» **Requirement**
Return the lines below exactly, from the first line to the line that contains "ob = bpy.data.objects.new(name, data)". Leave out pictures.

Entries with animation source code

* * * *

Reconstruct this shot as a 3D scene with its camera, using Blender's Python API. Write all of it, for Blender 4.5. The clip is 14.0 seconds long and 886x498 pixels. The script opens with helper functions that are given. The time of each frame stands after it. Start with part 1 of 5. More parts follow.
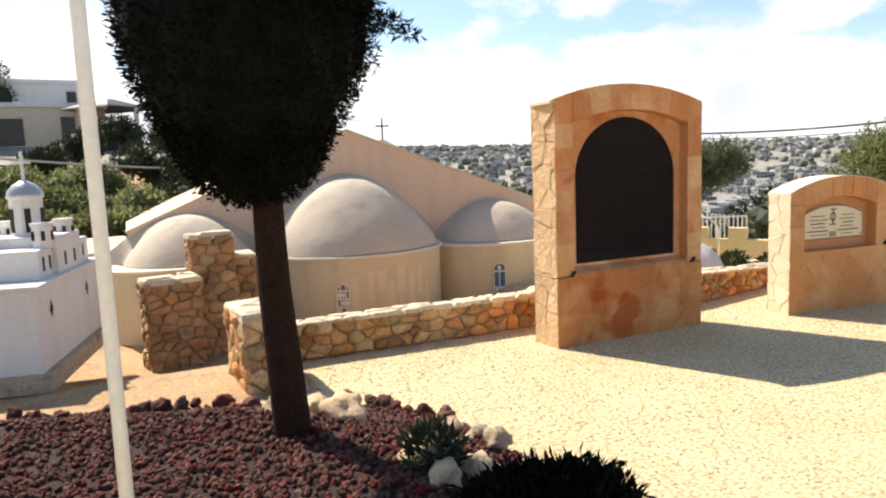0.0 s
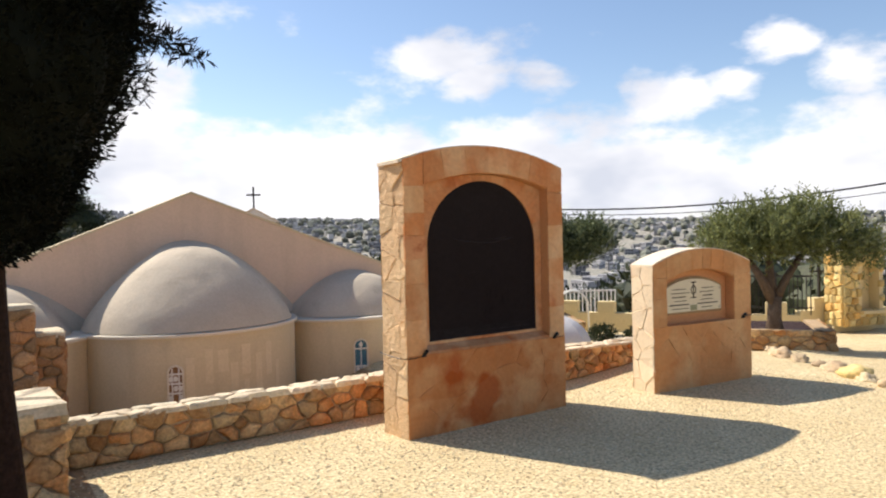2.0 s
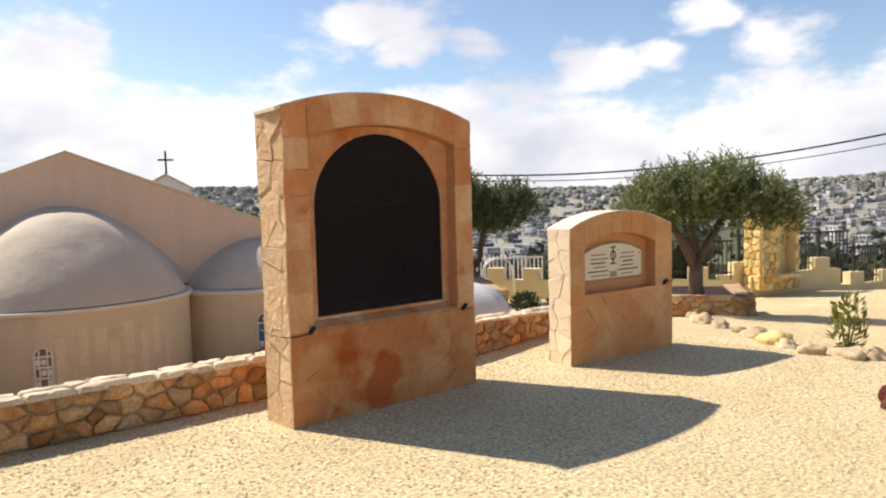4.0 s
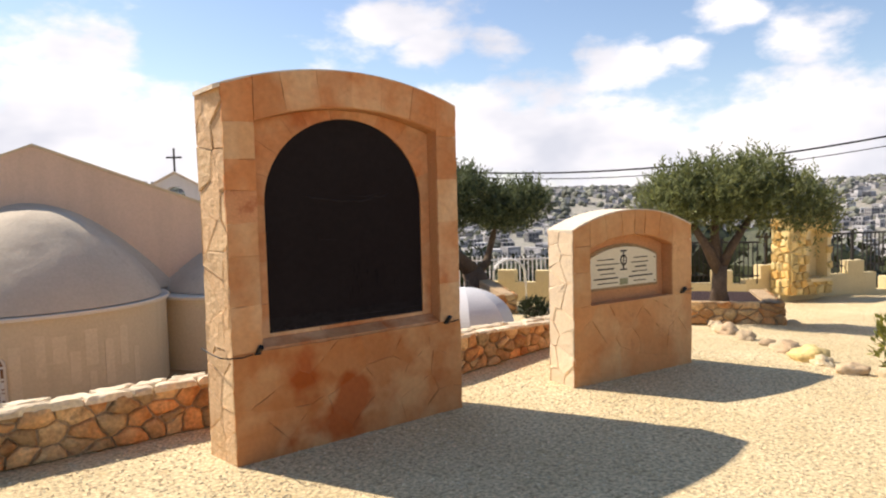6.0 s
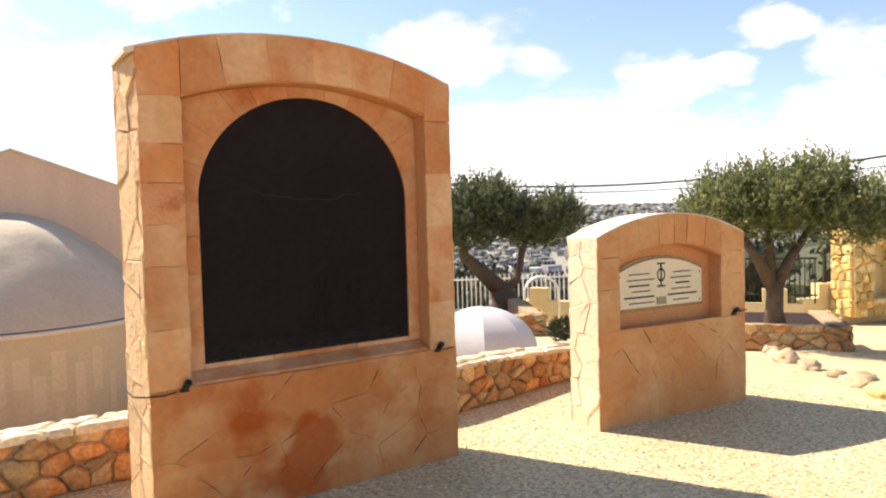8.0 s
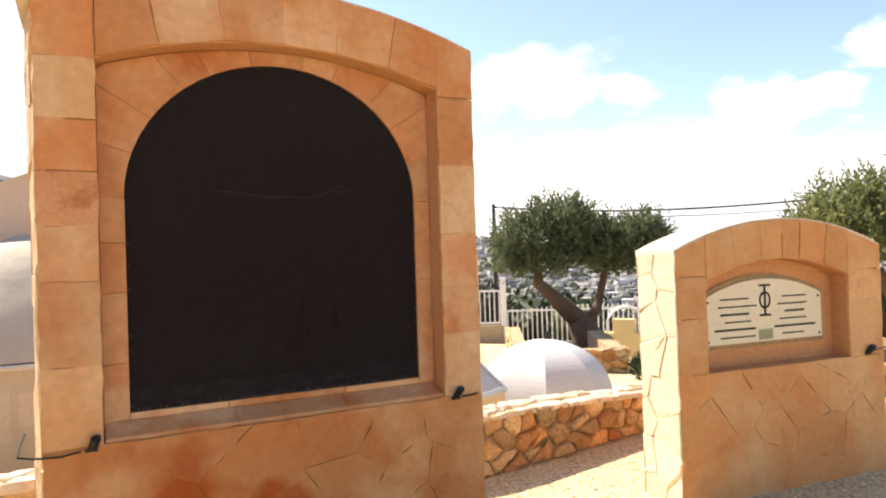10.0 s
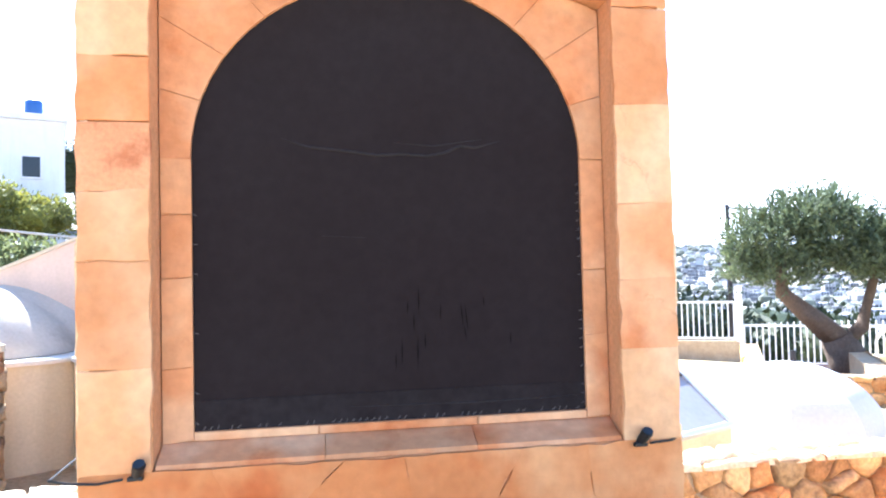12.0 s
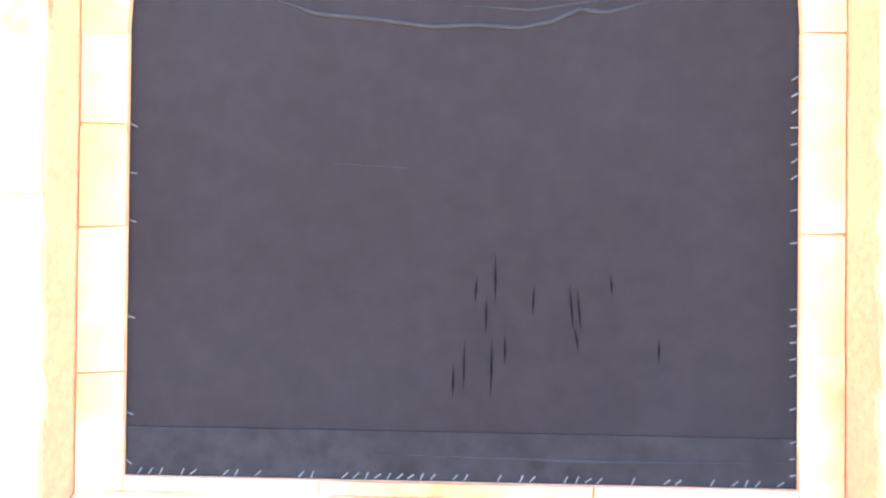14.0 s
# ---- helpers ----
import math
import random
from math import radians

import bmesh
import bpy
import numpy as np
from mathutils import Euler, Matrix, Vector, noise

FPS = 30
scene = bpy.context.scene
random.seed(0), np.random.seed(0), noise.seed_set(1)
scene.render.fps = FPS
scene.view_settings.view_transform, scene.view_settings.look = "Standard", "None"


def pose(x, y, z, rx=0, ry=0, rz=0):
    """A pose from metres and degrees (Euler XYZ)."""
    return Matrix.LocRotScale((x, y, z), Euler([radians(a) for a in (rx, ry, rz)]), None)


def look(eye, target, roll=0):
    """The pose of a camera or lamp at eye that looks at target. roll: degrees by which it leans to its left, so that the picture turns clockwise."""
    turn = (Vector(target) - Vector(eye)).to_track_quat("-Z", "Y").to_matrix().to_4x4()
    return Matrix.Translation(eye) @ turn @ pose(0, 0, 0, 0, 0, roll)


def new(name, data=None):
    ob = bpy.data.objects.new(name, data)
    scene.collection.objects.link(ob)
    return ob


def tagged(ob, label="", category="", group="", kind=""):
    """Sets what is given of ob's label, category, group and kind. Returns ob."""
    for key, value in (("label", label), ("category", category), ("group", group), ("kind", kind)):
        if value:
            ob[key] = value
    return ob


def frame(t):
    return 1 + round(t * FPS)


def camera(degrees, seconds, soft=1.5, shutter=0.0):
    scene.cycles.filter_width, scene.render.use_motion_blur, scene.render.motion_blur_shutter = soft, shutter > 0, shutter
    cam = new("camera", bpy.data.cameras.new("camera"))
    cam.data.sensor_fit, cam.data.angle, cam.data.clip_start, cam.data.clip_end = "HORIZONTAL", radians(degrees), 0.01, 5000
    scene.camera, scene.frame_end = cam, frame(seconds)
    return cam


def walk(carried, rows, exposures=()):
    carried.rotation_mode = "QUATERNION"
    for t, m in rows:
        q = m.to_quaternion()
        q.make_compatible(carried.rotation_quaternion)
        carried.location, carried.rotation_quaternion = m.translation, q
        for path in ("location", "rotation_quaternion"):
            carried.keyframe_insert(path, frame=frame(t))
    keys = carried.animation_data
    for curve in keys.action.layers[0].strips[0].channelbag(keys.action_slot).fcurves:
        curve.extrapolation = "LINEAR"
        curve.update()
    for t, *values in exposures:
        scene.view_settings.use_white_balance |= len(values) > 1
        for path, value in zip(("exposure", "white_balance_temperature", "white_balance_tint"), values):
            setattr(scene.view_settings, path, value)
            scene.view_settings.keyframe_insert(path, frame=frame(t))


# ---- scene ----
cam = camera(66.0, 14.0, soft=2.1)
PATH = [
    (0, (-3.57, -5.27, 1.751), (-2.735, -3.468, 1.514), -2.3),
    (0.5, (-3.493, -5.136, 1.725), (-2.46, -3.425, 1.668), -1.7),
    (1, (-3.264, -5.011, 1.709), (-2.163, -3.341, 1.675), -0.6),
    (1.5, (-3.081, -4.943, 1.703), (-1.953, -3.292, 1.649), -2.2),
    (2, (-2.893, -4.78, 1.668), (-1.753, -3.137, 1.635), -1.4),
    (2.5, (-2.722, -4.709, 1.663), (-1.588, -3.063, 1.592), -1.6),
    (3, (-2.526, -4.661, 1.639), (-1.337, -3.055, 1.541), 1.2),
    (3.5, (-2.378, -4.55, 1.612), (-1.087, -3.028, 1.482), -1.5),
    (6, (-1.486, -3.999, 1.576), (-0.245, -2.436, 1.445), -1.5),
    (6.5, (-1.247, -3.937, 1.523), (-0.047, -2.342, 1.395), 1.0),
    (7, (-1.034, -3.728, 1.463), (0.15, -2.116, 1.41), -1.0),
    (7.5, (-0.845, -3.576, 1.47), (0.315, -1.949, 1.393), -1.4),
    (10, (0.191, -2.791, 1.333), (1.122, -1.021, 1.358), -1.9),
    (10.5, (0.388, -2.648, 1.317), (1.106, -0.782, 1.342), -1.6),
    (11, (0.537, -2.493, 1.264), (1.017, -0.552, 1.208), -1.1),
    (11.5, (0.619, -2.275, 1.252), (1.05, -0.322, 1.298), -1.7),
    (12, (0.755, -2.05, 1.235), (1.073, -0.076, 1.305), -1.4),
    (12.5, (0.841, -1.825, 1.213), (1.026, 0.166, 1.252), -0.2),
    (13, (0.859, -1.595, 1.229), (0.956, 0.399, 1.345), -2.4),
    (13.5, (0.962, -1.37, 1.165), (0.909, 0.623, 1.322), -0.3),
    (14, (0.968, -1.143, 1.191), (0.898, 0.856, 1.21), 0.6),
]
EXPOSURES = [(0.0, 0.84, 6900, 12), (0.6, 0.66, 6750, 12), (1.5, 0.54, 6650, 12), (3.5, 0.50, 6800, 13), (6.0, 0.56, 6900, 15), (7.0, 0.78, 7100, 16), (10.0, 1.22, 7200, 15), (10.6, 1.36, 7000, 14),
             (11.1, 2.08, 6100, 12), (11.5, 2.3, 5650, 12), (12.0, 2.5, 5300, 12), (12.6, 3.0, 4800, 11), (13.2, 3.7, 4750, 9), (14.0, 4.45, 4900, 7)]
walk(cam, [(t, look(eye, target, roll)) for t, eye, target, roll in PATH], EXPOSURES)

# ---------------------------------------------------------------- sky and sun
SUN_TO = Vector((-0.86, 1.84, 2.31)).normalized()
SUN_EL = math.asin(SUN_TO.z)
SUN_HEAD = math.atan2(SUN_TO.x, SUN_TO.y)


def make_world():
    world = bpy.data.worlds.new("sky")
    world.use_nodes = True
    scene.world = world
    nt = world.node_tree
    n, ln = nt.nodes, nt.links
    n.clear()
    out = n.new("ShaderNodeOutputWorld")
    bg = n.new("ShaderNodeBackground")
    sky = n.new("ShaderNodeTexSky")
    sky.sky_type = "NISHITA"
    sky.sun_disc = False
    sky.sun_elevation = SUN_EL
    sky.sun_rotation = SUN_HEAD
    sky.air_density, sky.dust_density, sky.ozone_density = 1.0, 0.4, 2.0
    co = n.new("ShaderNodeTexCoord")
    sep = n.new("ShaderNodeSeparateXYZ")
    ln.new(co.outputs["Generated"], sep.inputs[0])

    def m(op, a, b=None, c=None, clamp=False):
        k = n.new("ShaderNodeMath")
        k.operation, k.use_clamp = op, clamp
        for i, v in enumerate((a, b, c)):
            if v is None:
                continue
            if isinstance(v, (int, float)):
                k.inputs[i].default_value = v
            else:
                ln.new(v, k.inputs[i])
        return k.outputs[0]

    mp = n.new("ShaderNodeMapping")
    mp.inputs["Scale"].default_value = (1, 1, 2.0)
    ln.new(co.outputs["Generated"], mp.inputs[0])
    noise_tex = n.new("ShaderNodeTexNoise")
    noise_tex.inputs["Scale"].default_value = 7.0
    noise_tex.inputs["Detail"].default_value = 9.0
    noise_tex.inputs["Roughness"].default_value = 0.56
    ln.new(mp.outputs[0], noise_tex.inputs["Vector"])
    # cumulus banks: heading, elevation, half width, weight
    banks = [(35.6, 15.0, 5.4, 0.41), (38.2, 13.0, 4.4, 0.39), (42.6, 12.8, 3.6, 0.34), (60.5, 13.6, 3.4, 0.34), (53.5, 10.4, 4.8, 0.34), (58, 11.2, 3.4, 0.29),
             (47.5, 8.6, 4.5, 0.3), (66.5, 11.3, 4.0, 0.3), (24, 6.5, 7.5, 0.36), (7, 10, 9.0, 0.34), (14, 16.5, 4.0, 0.18), (-10, 12, 14, 0.3), (-28, 14, 15, 0.3)]
    total = None
    for head, el, r, weight in banks:
        h, e = radians(head), radians(el)
        d = n.new("ShaderNodeVectorMath")
        d.operation = "DISTANCE"
        ln.new(mp.outputs[0], d.inputs[0])
        d.inputs[1].default_value = (math.sin(h) * math.cos(e), math.cos(h) * math.cos(e), math.sin(e) * 2.0)
        f = n.new("ShaderNodeMapRange")
        f.interpolation_type = "SMOOTHSTEP"
        ln.new(d.outputs["Value"], f.inputs["Value"])
        f.inputs["From Min"].default_value = radians(r) * 1.7
        f.inputs["From Max"].default_value = 0.0
        f.inputs["To Min"].default_value = 0.0
        f.inputs["To Max"].default_value = weight
        total = f.outputs[0] if total is None else m("MAXIMUM", total, f.outputs[0])
    # the low bank along the horizon
    low = n.new("ShaderNodeMapRange")
    low.interpolation_type = "SMOOTHSTEP"
    ln.new(sep.outputs["Z"], low.inputs["Value"])
    low.inputs["From Min"].default_value = 0.22
    low.inputs["From Max"].default_value = 0.09
    low.inputs["To Min"].default_value = 0.0
    low.inputs["To Max"].default_value = 0.34
    total = m("MAXIMUM", total, low.outputs[0])
    dens = m("ADD", m("MULTIPLY", noise_tex.outputs[0], 1.0), total)
    mask = n.new("ShaderNodeMapRange")
    mask.interpolation_type = "SMOOTHSTEP"
    ln.new(dens, mask.inputs["Value"])
    mask.inputs["From Min"].default_value = 0.60
    mask.inputs["From Max"].default_value = 0.80
    sky_k = n.new("ShaderNodeVectorMath")
    sky_k.operation = "SCALE"
    ln.new(sky.outputs[0], sky_k.inputs[0])
    sky_k.inputs["Scale"].default_value = 0.114
    shade = n.new("ShaderNodeTexNoise")
    shade.inputs["Scale"].default_value = 4.0
    shade.inputs["Detail"].default_value = 4.0
    ln.new(mp.outputs[0], shade.inputs["Vector"])
    ramp = n.new("ShaderNodeValToRGB")
    ramp.color_ramp.elements[0].position, ramp.color_ramp.elements[0].color = 0.35, (0.50, 0.54, 0.62, 1)
    ramp.color_ramp.elements[1].position, ramp.color_ramp.elements[1].color = 0.55, (0.77, 0.78, 0.81, 1)
    ln.new(shade.outputs[0], ramp.inputs[0])
    mix = n.new("ShaderNodeMix")
    mix.data_type = "RGBA"
    ln.new(mask.outputs[0], mix.inputs["Factor"])
    ln.new(sky_k.outputs[0], mix.inputs["A"])
    ln.new(ramp.outputs[0], mix.inputs["B"])
    ln.new(mix.outputs["Result"], bg.inputs["Color"])
    bg.inputs["Strength"].default_value = 1.0
    ln.new(bg.outputs[0], out.inputs[0])


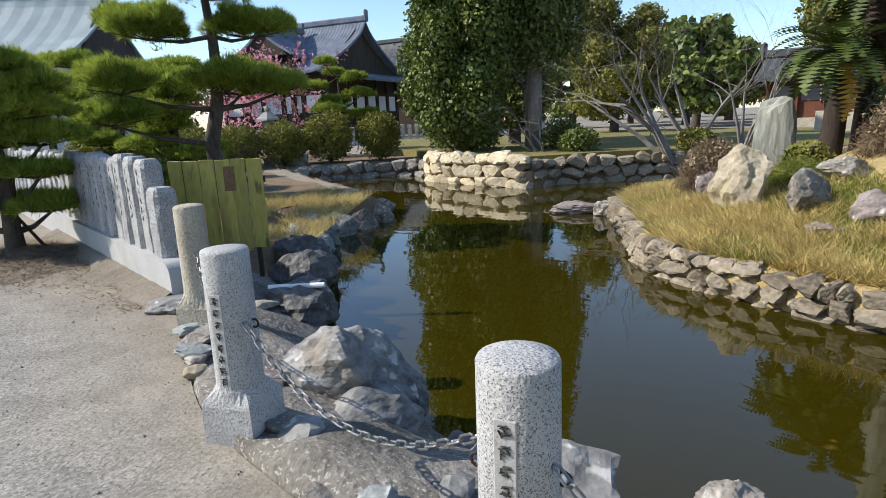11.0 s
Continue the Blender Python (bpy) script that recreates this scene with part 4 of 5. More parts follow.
bare_tree("plum_tree", (-29.9, 12.5, 0.0), 4.6, "plum tree in full pink blossom", 54, 5, 4, M_BARK, 0.5, 0.06, blossom=M_PINK, blossom_count=3800)
bare_tree("plum_tree", (-33.0, 8.5, 0.0), 4.0, "leafless mauve plum tree with scattered blossom", 55, 5, 4, M_TWIG, 0.6, 0.05)
bare_tree("plum_tree", (-34.0, 12.5, 0.0), 4.2, "leafless mauve plum tree near the hall", 58, 5, 4, M_TWIG, 0.6, 0.05)
bare_tree("plum_tree", (-27.5, 15.5, 0.0), 3.4, "leafless plum tree before the hall", 59, 5, 4, M_TWIG, 0.6, 0.05)
bare_tree("plum_tree", (-22.5, 18.3, 0.0), 2.6, "small plum tree with a few pink flowers", 56, 4, 3, M_BARK_GREY, 0.6, 0.04, blossom=M_PINK, blossom_count=260)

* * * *

» **Solution below**
Reconstruct this shot as a 3D scene with its camera, using Blender's Python API. Write all of it, for Blender 4.5. The clip is 14.0 seconds long and 886x498 pixels. The script opens with helper functions that are given. The time of each frame stands after it. Start with part 1 of 5. More parts follow.
0.0 s
2.0 s
4.0 s
6.0 s
8.0 s
10.0 s
12.0 s
14.0 s
# ---- helpers ----
import math
import random
from math import radians

import bmesh
import bpy
import numpy as np
from mathutils import Euler, Matrix, Vector, noise

FPS = 30
scene = bpy.context.scene
random.seed(0), np.random.seed(0), noise.seed_set(1)
scene.render.fps = FPS
scene.view_settings.view_transform, scene.view_settings.look = "Standard", "None"


def pose(x, y, z, rx=0, ry=0, rz=0):
    """A pose from metres and degrees (Euler XYZ)."""
    return Matrix.LocRotScale((x, y, z), Euler([radians(a) for a in (rx, ry, rz)]), None)


def look(eye, target, roll=0):
    """The pose of a camera or lamp at eye that looks at target. roll: degrees by which it leans to its left, so that the picture turns clockwise."""
    turn = (Vector(target) - Vector(eye)).to_track_quat("-Z", "Y").to_matrix().to_4x4()
    return Matrix.Translation(eye) @ turn @ pose(0, 0, 0, 0, 0, roll)


def new(name, data=None):
    ob = bpy.data.objects.new(name, data)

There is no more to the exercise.